Batch failure and recovery

The Batch Processor uses parallel processors to progress through cases quickly and efficiently. However, when using multiple parallel processors, it is possible for an error that prevents some, but not all, of the processors from continuing. It is important in this scenario that the Batch Processor handles the error gracefully and that it can be restarted to complete the processing for any cases that were missed.

Handling errors

There are two types of errors that can occur when the batch processor is running; Fatal and Non-Fatal. The Batch Processor manages occurrences of these errors separately.

Fatal errors

Fatal errors are unexpected errors that apply to a processor as a whole; for example, if the database the processor is reading from or writing to becomes unexpectedly unavailable. Fatal errors may affect one or more of the parallel processors, but do not necessarily affect all parallel processors.

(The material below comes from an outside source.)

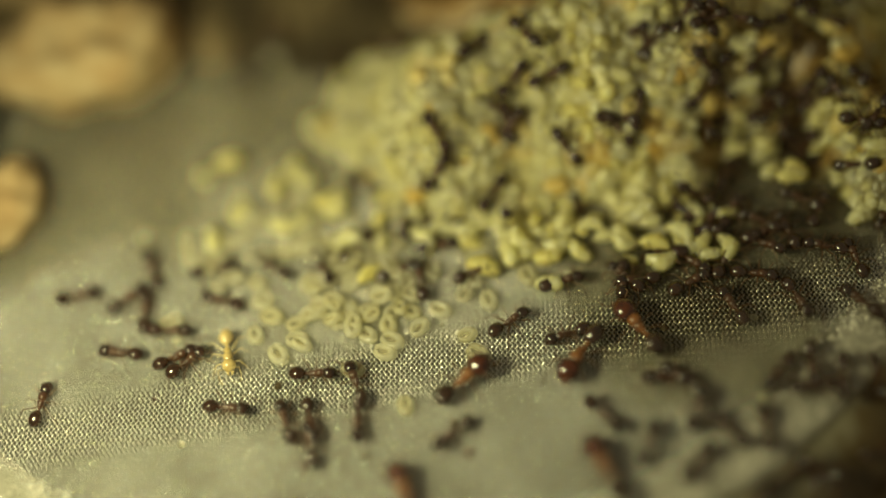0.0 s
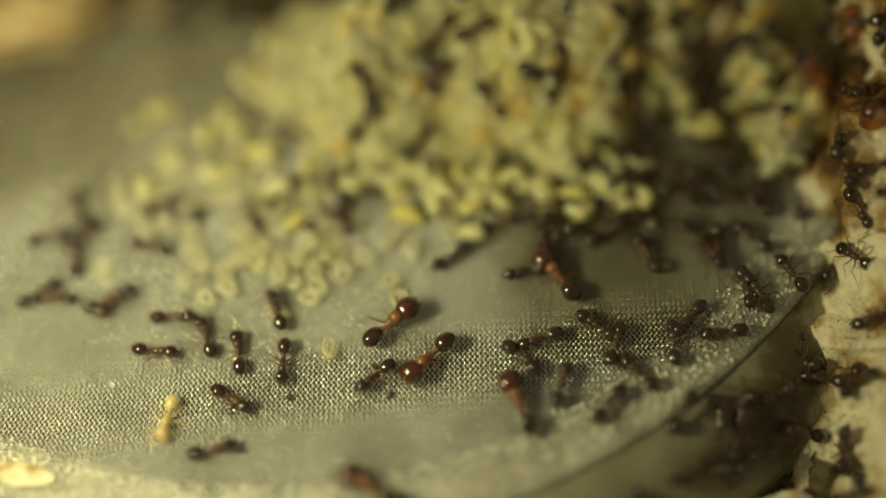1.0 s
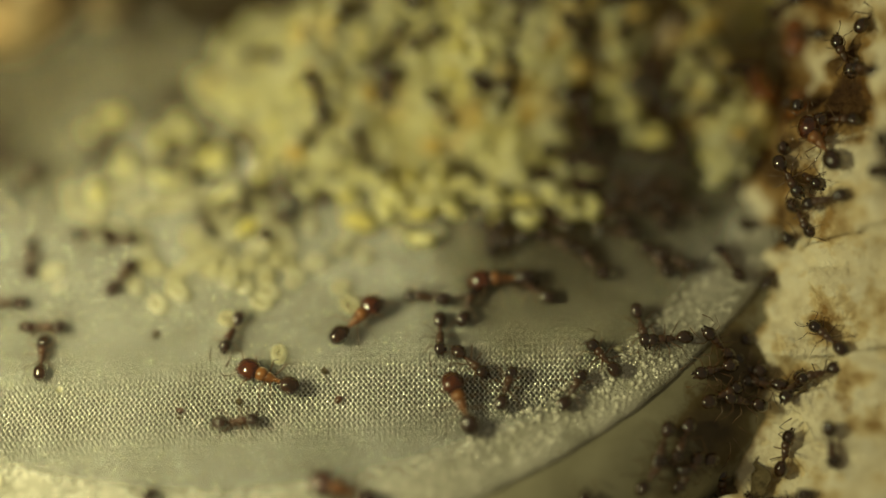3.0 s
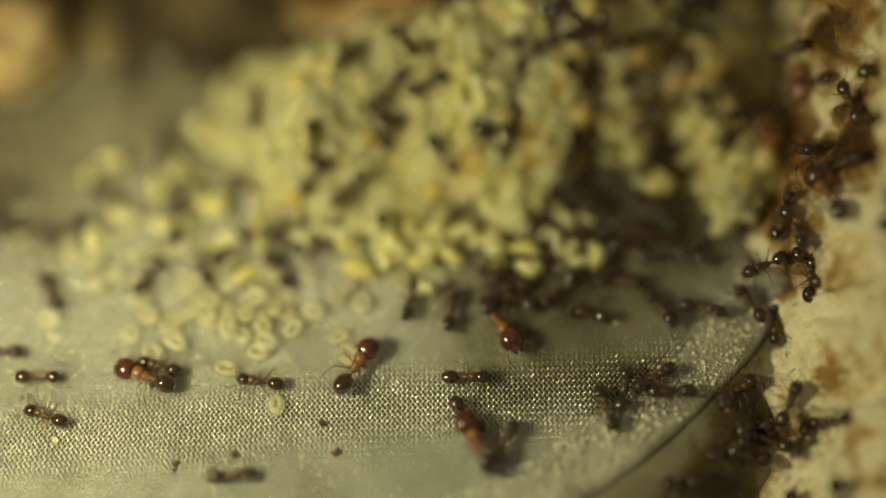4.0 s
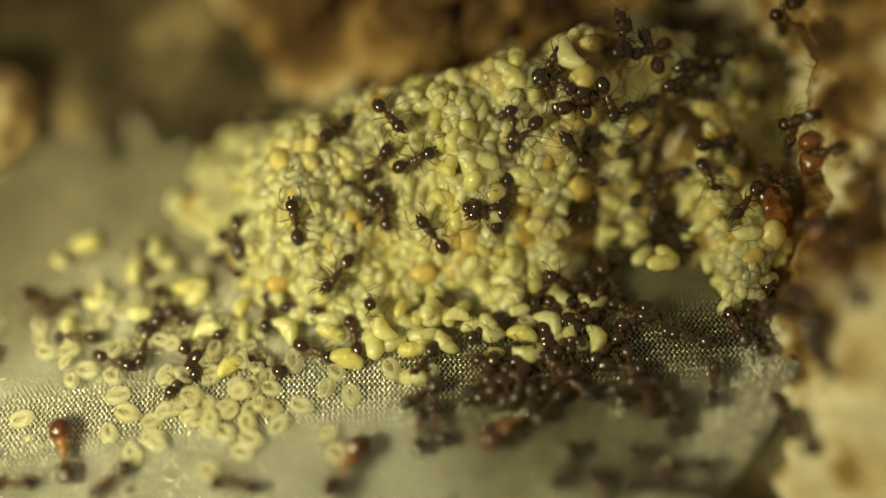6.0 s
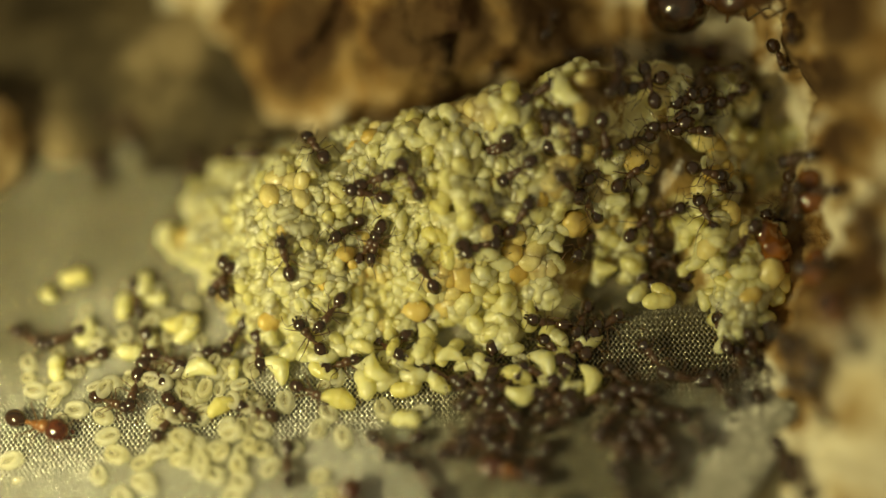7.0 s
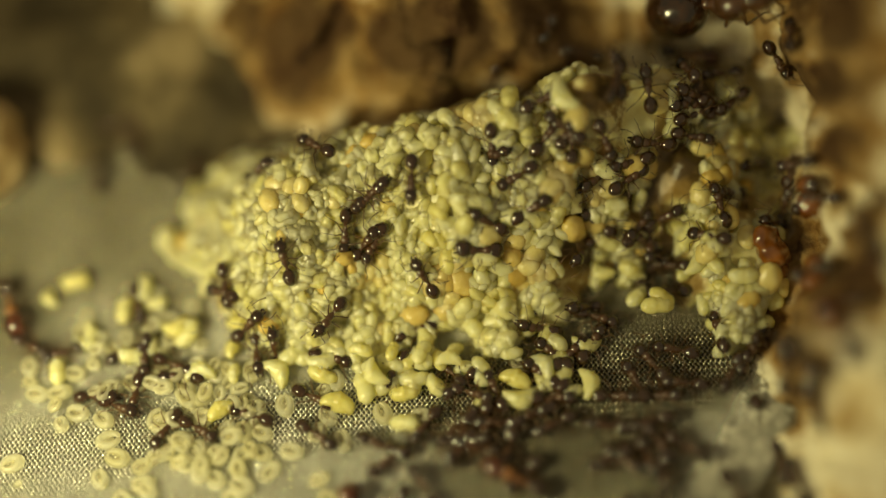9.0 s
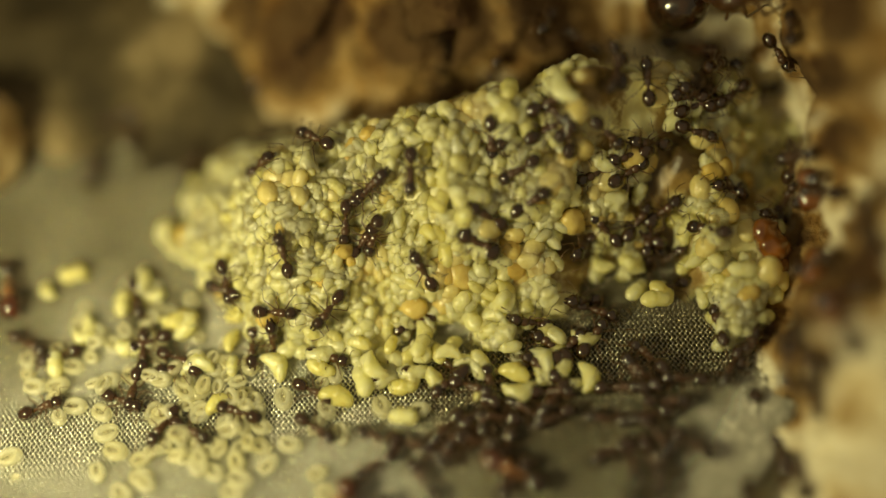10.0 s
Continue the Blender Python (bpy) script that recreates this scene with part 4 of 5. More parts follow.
    crawl(next(workers), [(1.5, 11.91, -11.99, -0.03, -0.69, 0.72, 0.02), (2, 12.3, -11.3, -0.02, -0.69, 0.72, -0.01), (2.5, 12.7, -11.2, -0.02, -0.69, 0.72, -0.01), (4, 12.72,
        -11.06, -0.02, -0.31, 0.95, -0.01), (4.5, 12.77, -11.04, -0.02, -0.31, 0.95, -0.01), (5, 12.86, -11.03, -0.02, -0.31, 0.95, -0.01), (5.5, 12.89,
        -10.75, -0.01, -0.31, 0.95, 0.01), (6, 12.5, -10.46, -0.01, -0.31, 0.95, 0.01)])
    crawl(next(workers), [(1.5, 10.63, -13.25, 0, 0.67, 0.75, -0.01), (2.5, 10.63, -13.25, 0, 0.67, 0.75, -0.01), (4, 13.46, -10.27, 0.01, 0.23, 0.97, 0.03), (4.5, 13.46,
        -10.23, 0.02, 0.23, 0.97, 0.03), (5, 13.89, -9.41, 0.06, 0.23, 0.97, -0.02), (5.5, 13.83, -9.47, 0.05, 0.23, 0.97, -0.02), (6, 13.72, -9.6, 0.05,
        0.23, 0.97, -0.02)])
    crawl(next(workers), [(1.5, 14.07, -9.73, 0.04, -0.7, -0.72, -0.04), (2.5, 14.07, -9.73, 0.04, -0.7, -0.72, -0.04), (4, 14.7, -9.81, 0.02, 0.85, 0.52, 0.01)])
    crawl(next(workers), [(0.5, 16.38, -10, 0.02, -0.14, -0.99, -0.06), (1, 16.41, -8.45, 0.03, 0.12, -0.99, 0), (1.5, 16.16, -7.79, 0.02, -0.21, -0.98, 0.01), (2, 14.97,
        -7.34, 0.01, 0.67, -0.74, 0.03), (4, 16.89, -6.82, 0, 0.96, -0.28, -0.01), (4.5, 16.41, -6.99, 0.02, 1, -0.06, -0.01), (5, 15.21, -6.71, -0.01, 0.96,
        -0.28, 0.02), (5.5, 14.49, -6.8, 0, 0.96, -0.28, 0.02), (6, 14.17, -7.06, 0, 0.96, -0.28, 0.02), (7.5, 13.39, -7.2, 0.01, -0.9, -0.43, 0.01)])
    crawl(next(workers), [(0.5, 18.64, -8.51, 0.02, -0.52, 0.85, -0.06), (1, 18.31, -7.97, 0.07, -0.48, 0.88, -0.04), (1.5, 18.18, -7.66, 0.04, -0.48, 0.88, -0.07), (2, 18.05,
        -7.79, 0.05, -0.48, 0.88, -0.07), (2.5, 17.94, -7.39, -0.01, -0.48, 0.88, -0.01), (4, 18.87, -6.67, 0, -0.5, 0.86, -0.11), (7.5, 18.43, -2.28, 0.44,
        -0.54, 0.84, 0.05)])
    crawl(next(workers), [(0, 15.34, -9.46, 0.02, -0.05, -1, 0.02), (0.5, 15.43, -7.62, 0.02, -0.05, -1, 0.01), (1, 15.54, -6.39, -0.01, -0.08, -1, 0.03), (1.5, 15.55, -5.67,
        -0.02, 0.01, -1, 0), (2, 15.47, -5.21, -0.02, 0.01, -1, 0), (2.5, 15.16, -4.81, 0, 0.01, -1, 0), (4, 16.02, -4.07, -0.01, 0.99, 0.15, 0.01), (4.5,
        18.23, -3.8, 0.01, 0.97, 0.23, 0.03), (5, 19.19, -3.73, -0.12, 0.61, 0.56, 0.56), (5.5, 19.53, -3.89, 0.64, 0.52, 0.85, -0.04), (6, 19.54, -3.86,
        0.74, 0.82, 0.39, 0.42), (7.5, 18.35, -3.93, 0.01, -0.52, -0.85, -0.01)])
    crawl(next(workers), [(1.5, 20.86, -7.66, 0.97, -0.54, 0.74, -0.39), (2, 20.85, -6.78, 1.42, -0.54, 0.66, -0.52), (2.5, 20.78, -6.56, 0.41, -0.68, 0.63, 0.37), (4, 21.21,
        -6.17, 1.54, -0.47, -0.37, 0.8), (7.5, 20.8, -5.07, 2.77, 0.27, 0.87, 0.41)])
    crawl(next(workers), [(0.5, 20.4, -10.23, -0.04, -0.85, -0.5, -0.17), (1, 21.24, -9.94, 0.56, -0.77, -0.07, -0.63), (1.5, 21.27, -9.96, 0.55, -0.77, -0.07, -0.63), (2,
        21.28, -9.93, 0.61, -0.82, -0.18, -0.54), (2.5, 22.16, -10.59, 0.55, -0.92, 0.33, -0.2), (4, 19.92, -10.93, -0.16, 0.52, 0.73, -0.44), (4.5, 20.44,
        -10.36, -0.04, 0.03, 0.92, 0.39), (5, 20.63, -8.8, 0.57, -0.36, 0.92, 0.14), (5.5, 20.58, -8.7, 0.57, -0.27, 0.95, 0.17), (6, 20.27, -8.44, 0.3,
        -0.46, 0.78, 0.43)])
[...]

When a fatal error is encountered, the error details are logged according to the log configuration, and the affected processor stopped. If using multiple parallel processors, any unaffected processors will continue working to ensure that as many cases as possible are processed. The final summary message provided by the Batch Processor will indicate that an error occurred during processing, and identify the total number of cases that were successfully processed.

Non-Fatal errors

Non-Fatal errors are predictable errors that apply to a single case only; for example, data validation errors (such as trying to read the value 'abc' into a numeric attribute) and errors returned by a specific rule in a rulebase.

When a non-fatal error is encountered, the error details are logged according to the log configuration, the affected case ignored, and the processor continues on to the next case. The final summary message provided by the Batch Processor will identify the total number of cases that were successfully processed and the total number of cases that were ignored due to non-fatal errors.

Recovery after failure

If the Batch Processor has encountered a fatal error, it is likely there will be cases that were not processed. Once the cause of the fatal error has been identified and resolved, the Batch Processor can be run again to reprocess all cases, including those missed previously due to the fatal error.

Best practice - identifying processed and unprocessed cases

To assist in recovery from a failure, a means of easily identifying processed and unprocessed cases should be implemented within the data sources and rulebases to be used. The recommended approach is to use a top-level attribute to specifically record if a case has been processed or not.

When the output of the Batch Processor is database out, you should always treat the database tables that will be updated as the final point of truth as to which cases were processed regardless of log messages that the Batch Processor has produced.

 

Using a top-level attribute, the data source can be examined after a fatal error to easily identify the cases that have been successfully processed and the cases that have not.

Best practice - presenting unprocessed cases with database views

When connecting to a database, it is possible that the batch processor is responsible for reading and updating data for a very large number of cases. To make recovery from failure more efficient, the data source can be designed to ensure only unprocessed cases are presented to the Batch Processor. The recommended approach is to combine a method of clearly identifying cases that need to be processed (such as the recommended approach described above) with database views.

 

Using this approach, the Batch Processor will only read and update data for cases that need to be processed. When restarting the Batch Processor after a fatal error, it will only process those cases that were not processed in the previous run.